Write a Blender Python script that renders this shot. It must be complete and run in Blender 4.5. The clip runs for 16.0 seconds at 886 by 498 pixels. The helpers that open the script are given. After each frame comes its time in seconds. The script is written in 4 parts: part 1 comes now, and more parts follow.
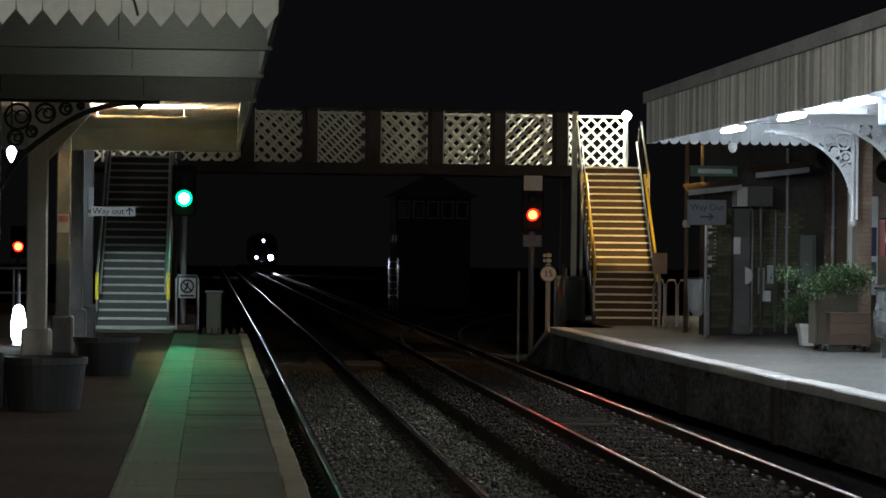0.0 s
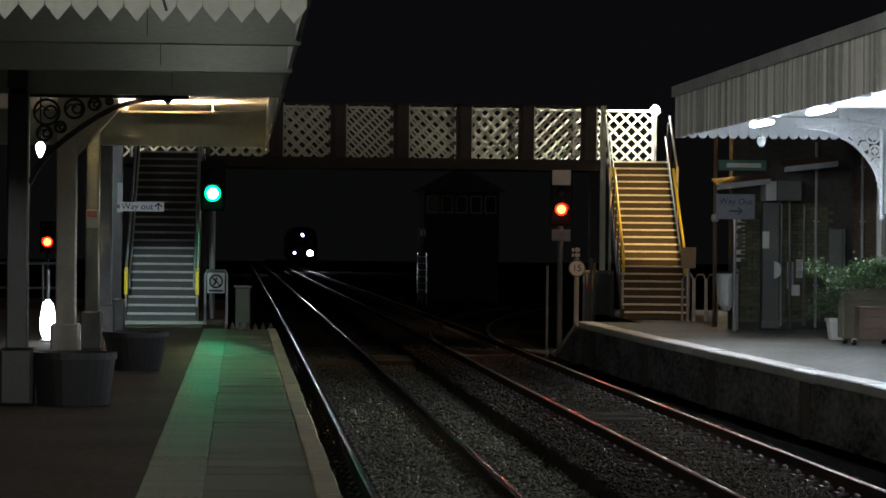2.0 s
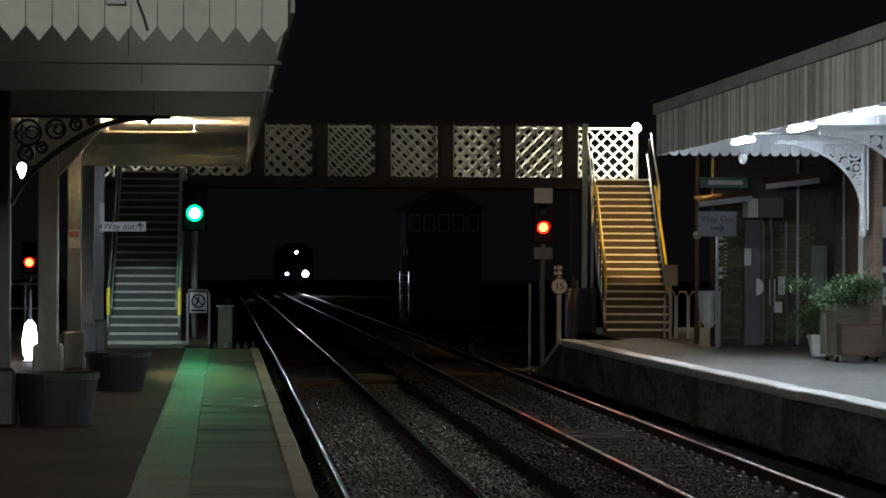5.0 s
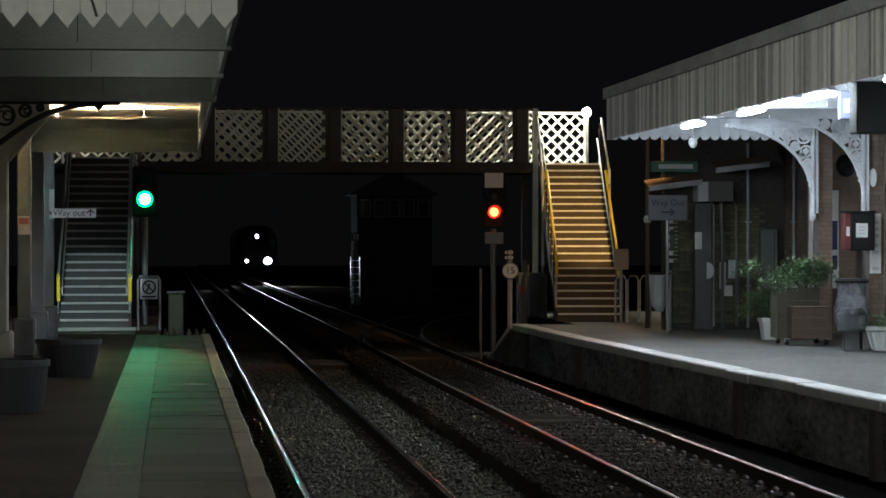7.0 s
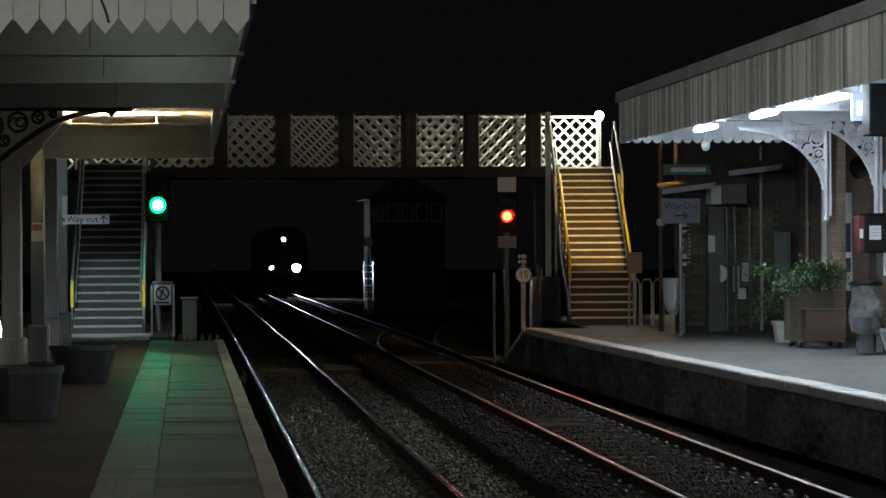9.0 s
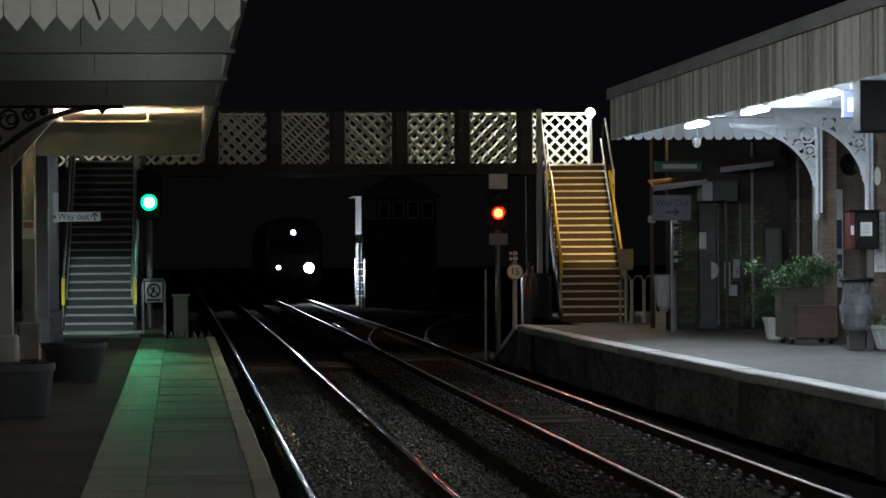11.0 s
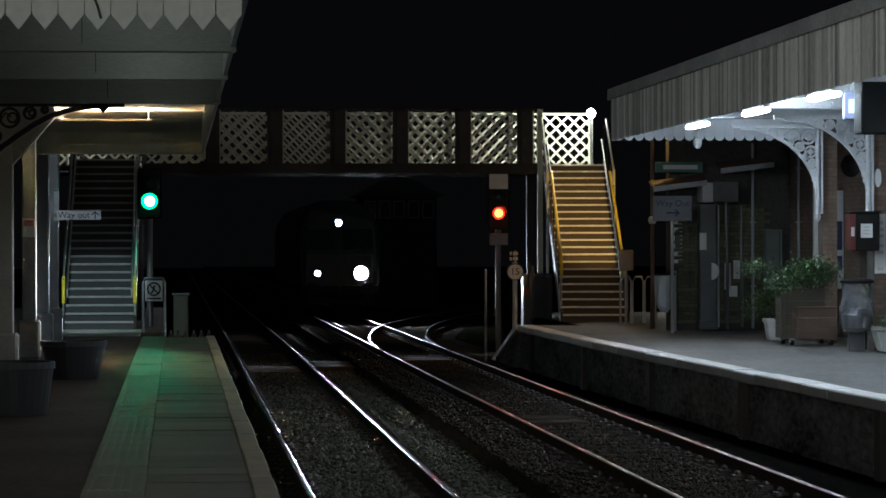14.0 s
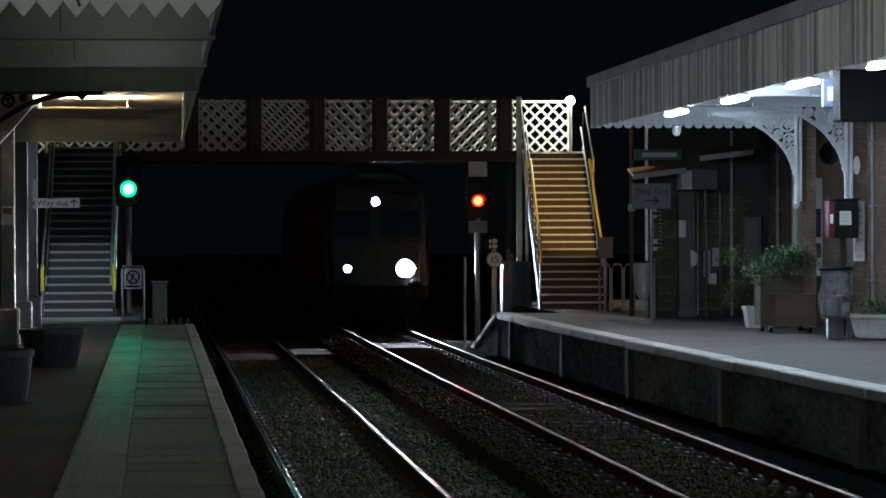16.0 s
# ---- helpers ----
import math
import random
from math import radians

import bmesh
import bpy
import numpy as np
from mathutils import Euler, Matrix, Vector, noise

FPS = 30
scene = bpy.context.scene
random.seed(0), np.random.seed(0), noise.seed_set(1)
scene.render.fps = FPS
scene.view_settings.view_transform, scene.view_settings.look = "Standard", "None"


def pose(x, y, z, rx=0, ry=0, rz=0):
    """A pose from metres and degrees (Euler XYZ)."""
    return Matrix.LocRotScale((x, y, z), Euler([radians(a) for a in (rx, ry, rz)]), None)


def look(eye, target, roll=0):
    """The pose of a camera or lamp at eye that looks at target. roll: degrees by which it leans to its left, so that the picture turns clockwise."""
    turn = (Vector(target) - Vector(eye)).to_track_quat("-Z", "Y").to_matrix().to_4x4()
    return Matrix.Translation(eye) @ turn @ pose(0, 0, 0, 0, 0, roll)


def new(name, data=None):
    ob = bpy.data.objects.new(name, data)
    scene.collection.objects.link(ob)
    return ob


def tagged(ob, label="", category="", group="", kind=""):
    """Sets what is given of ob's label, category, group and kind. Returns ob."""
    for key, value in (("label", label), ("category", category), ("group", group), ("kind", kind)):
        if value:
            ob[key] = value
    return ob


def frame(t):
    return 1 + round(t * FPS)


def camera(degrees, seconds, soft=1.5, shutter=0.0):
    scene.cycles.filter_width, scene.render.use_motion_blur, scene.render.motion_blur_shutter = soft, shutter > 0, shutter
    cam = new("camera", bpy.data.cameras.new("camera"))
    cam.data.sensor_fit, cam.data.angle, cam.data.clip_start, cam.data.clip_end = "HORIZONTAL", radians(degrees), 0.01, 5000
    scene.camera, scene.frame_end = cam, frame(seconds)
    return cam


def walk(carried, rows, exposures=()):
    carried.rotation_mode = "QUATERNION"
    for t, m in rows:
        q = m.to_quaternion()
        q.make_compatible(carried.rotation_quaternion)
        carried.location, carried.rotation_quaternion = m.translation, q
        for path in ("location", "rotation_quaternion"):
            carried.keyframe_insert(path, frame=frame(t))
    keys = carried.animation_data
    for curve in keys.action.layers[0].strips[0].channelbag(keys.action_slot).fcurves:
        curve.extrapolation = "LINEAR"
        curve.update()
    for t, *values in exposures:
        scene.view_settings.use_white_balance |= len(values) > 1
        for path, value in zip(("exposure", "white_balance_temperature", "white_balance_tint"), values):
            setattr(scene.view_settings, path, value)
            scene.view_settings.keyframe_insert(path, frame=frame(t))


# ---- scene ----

● Task prompt
Every line of text is to be repeated exactly; pictures are left out.

● The reply
Write a Blender Python script that renders this shot. It must be complete and run in Blender 4.5. The clip runs for 16.0 seconds at 886 by 498 pixels. The helpers that open the script are given. After each frame comes its time in seconds. The script is written in 4 parts: part 1 comes now, and more parts follow.
0.0 s
2.0 s
5.0 s
7.0 s
9.0 s
11.0 s
14.0 s
16.0 s
# ---- helpers ----
import math
import random
from math import radians

import bmesh
import bpy
import numpy as np
from mathutils import Euler, Matrix, Vector, noise

FPS = 30
scene = bpy.context.scene
random.seed(0), np.random.seed(0), noise.seed_set(1)
scene.render.fps = FPS
scene.view_settings.view_transform, scene.view_settings.look = "Standard", "None"


def pose(x, y, z, rx=0, ry=0, rz=0):
    """A pose from metres and degrees (Euler XYZ)."""
    return Matrix.LocRotScale((x, y, z), Euler([radians(a) for a in (rx, ry, rz)]), None)


def look(eye, target, roll=0):
    """The pose of a camera or lamp at eye that looks at target. roll: degrees by which it leans to its left, so that the picture turns clockwise."""
    turn = (Vector(target) - Vector(eye)).to_track_quat("-Z", "Y").to_matrix().to_4x4()
    return Matrix.Translation(eye) @ turn @ pose(0, 0, 0, 0, 0, roll)


def new(name, data=None):
    ob = bpy.data.objects.new(name, data)
    scene.collection.objects.link(ob)
    return ob


def tagged(ob, label="", category="", group="", kind=""):
    """Sets what is given of ob's label, category, group and kind. Returns ob."""
    for key, value in (("label", label), ("category", category), ("group", group), ("kind", kind)):
        if value:
            ob[key] = value
    return ob


def frame(t):
    return 1 + round(t * FPS)


def camera(degrees, seconds, soft=1.5, shutter=0.0):
    scene.cycles.filter_width, scene.render.use_motion_blur, scene.render.motion_blur_shutter = soft, shutter > 0, shutter
    cam = new("camera", bpy.data.cameras.new("camera"))
    cam.data.sensor_fit, cam.data.angle, cam.data.clip_start, cam.data.clip_end = "HORIZONTAL", radians(degrees), 0.01, 5000
    scene.camera, scene.frame_end = cam, frame(seconds)
    return cam


def walk(carried, rows, exposures=()):
    carried.rotation_mode = "QUATERNION"
    for t, m in rows:
        q = m.to_quaternion()
        q.make_compatible(carried.rotation_quaternion)
        carried.location, carried.rotation_quaternion = m.translation, q
        for path in ("location", "rotation_quaternion"):
            carried.keyframe_insert(path, frame=frame(t))
    keys = carried.animation_data
    for curve in keys.action.layers[0].strips[0].channelbag(keys.action_slot).fcurves:
        curve.extrapolation = "LINEAR"
        curve.update()
    for t, *values in exposures:
        scene.view_settings.use_white_balance |= len(values) > 1
        for path, value in zip(("exposure", "white_balance_temperature", "white_balance_tint"), values):
            setattr(scene.view_settings, path, value)
            scene.view_settings.keyframe_insert(path, frame=frame(t))


# ---- scene ----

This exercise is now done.